Education representatives gathered last week to discuss the latest developments of Self-Regulated Learning (SRL) in the global context with a focus on the application to classroom instruction and e-assessment platforms.
Organized by the School of Education at the University of Saint Joseph, the conference included four scholars from Taiwan, Hong Kong and the region, sharing their latest research findings and school-based, pedagogical practices.
Speaking to the Times, Ana Correia, dean of the School of Education reiterated the need for schools to change their methodologies and pedagogies.
According to Correia, the university is prepared to be a hub for related projects in the future and are waiting for SRL techniques to develop further. Correia added that the university plans to collaborate with other institutes.
“I think Macau has the resources, and I think it also has the enthusiasm so now we need to work together and collaborate between schools and universities.”
Echoing the same sentiments, principal of St Paul’s School, Fr Alejandro Salcedo remarked that schools in the region should come up with a methodological program on how to move away from the traditional way of schooling and prepare students for the rest of the 21st century, where the required skills will be differ from those of the past.

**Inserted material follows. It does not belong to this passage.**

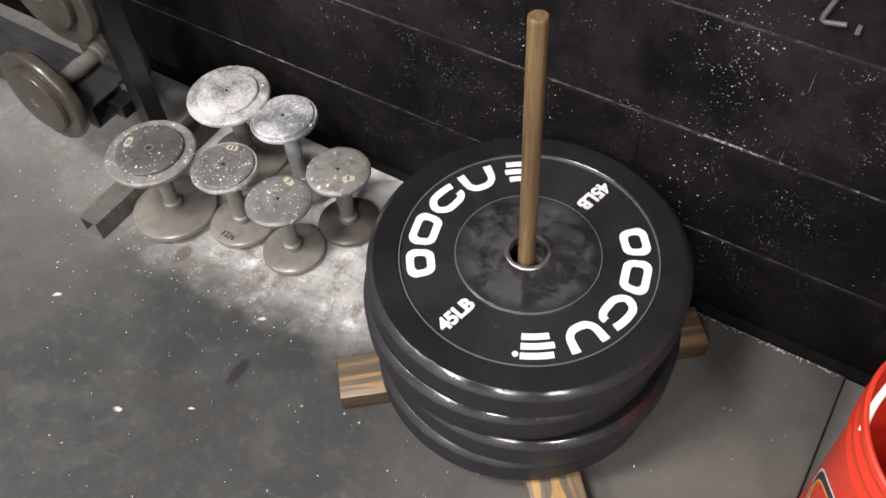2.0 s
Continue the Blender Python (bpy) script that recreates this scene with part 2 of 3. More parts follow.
def stained_wood(name, dark, tan, edge, end, half_x, half_y, streaks, x0, x1):
    """Taupe stained board: tan figure as streaks that run from x0 to x1, brown stained edges and dark thirsty end grain.
    A streak: middle and half width at x0, the same at x1, strength."""
    n = Nodes(name)
    x, y = n.axis(0), n.axis(1)
    fine = n.noise(1.0, 4, 0.7, n.mapped((14, 260, 260)))
    wave = n.math("MULTIPLY", n.math("SUBTRACT", n.noise(1.0, 4, 0.6, n.mapped((18, 70, 70))), 0.5), 0.007)
    wavy = n.math("ADD", y, wave)
    col = n.mix(n.ramp(n.noise(1.0, 5, 0.6, n.mapped((5, 50, 50))), 0.35, 0.65), tuple(c * 0.8 for c in dark), tuple(c * 1.25 for c in dark))
    for mid0, half0, mid1, half1, strength in streaks:
        mid, half = n.ramp(x, x0, x1, 1 + mid0, 1 + mid1), n.ramp(x, x0, x1, half0, half1)
        off = n.math("ABSOLUTE", n.math("SUBTRACT", n.math("ADD", wavy, 1.0), mid))
        figure = n.ramp(n.math("ADD", n.math("SUBTRACT", off, half), 0.5), 0.499, 0.5025, strength, 0)
        col = n.mix(n.math("MULTIPLY", figure, n.ramp(fine, 0.3, 0.7, 1.0, 0.75)), col, tan)
    side = n.ramp(n.math("ABSOLUTE", y), half_y - 0.0022, half_y - 0.0006)
    col = n.mix(n.math("MULTIPLY", side, n.ramp(n.noise(1.0, 4, 0.6, n.mapped((8, 60, 90))), 0.3, 0.7, 0.6, 1.0)), col, edge)
    col = n.mix(n.ramp(n.math("ABSOLUTE", x), half_x - 0.0022, half_x - 0.0006), col, end)
    col = n.mix(n.ramp(fine, 0.35, 0.7, 0, 0.3), col, tuple(c * 0.45 for c in dark))
    n.bump(fine, 0.25, 0.001)
    return n.done(col, 0.38, 0.0, 0.5)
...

In 2012, St Paul’s School became a “paperless school” as Primary 4 students to Form 6 made the transition and completed their studies through online platforms.
“We have to change. Unfortunately, we have all the things we don’t need in education. We need to change in the school and try to give a 360 degree turn,” said the principal.
Fr Salcedo noted that innovation should start in the education sector so that students will be prepared and capable of contributing to the evolving work force.
“Society [in the future] will be completely different from the one we have now, so we have to look for ways and means in preparing our students for that. If other industries are trying to advance, why does education have to be left behind?”
The principal admitted that it is challenging to encourage long-term teachers to change the way they deliver lessons.
“Teachers [should] see the need for change and see that the future will be different from what we have now, so we have to offer something else.”
The principal revealed that the school is working on a project that aims to focus on cultivating the habits of students at an early age.
From the current 3-6-6 system, which describes the years from Kindergarten, Primary and Secondary level, St Paul’s School is looking at implementing a 6-6-3 system.
“K1 to P3 is crucial – not for learning but for creating habits. So, we have to make students to want to come to school. As of now, they are not missing it because the school starts with tests, memorizing and drilling,” the principal explained.
Although the change will be internal, Fr Salcedo explained that university requirements nowadays are far more complex than several years ago, adding the need to prepare students and develop the eagerness to learn.
The planned curriculum will focus on allowing the first category to learn within classrooms by sharing and not by lecturing.
The Catholic school is also working on developing a new English curriculum to enhance the students’ ability to speak the language.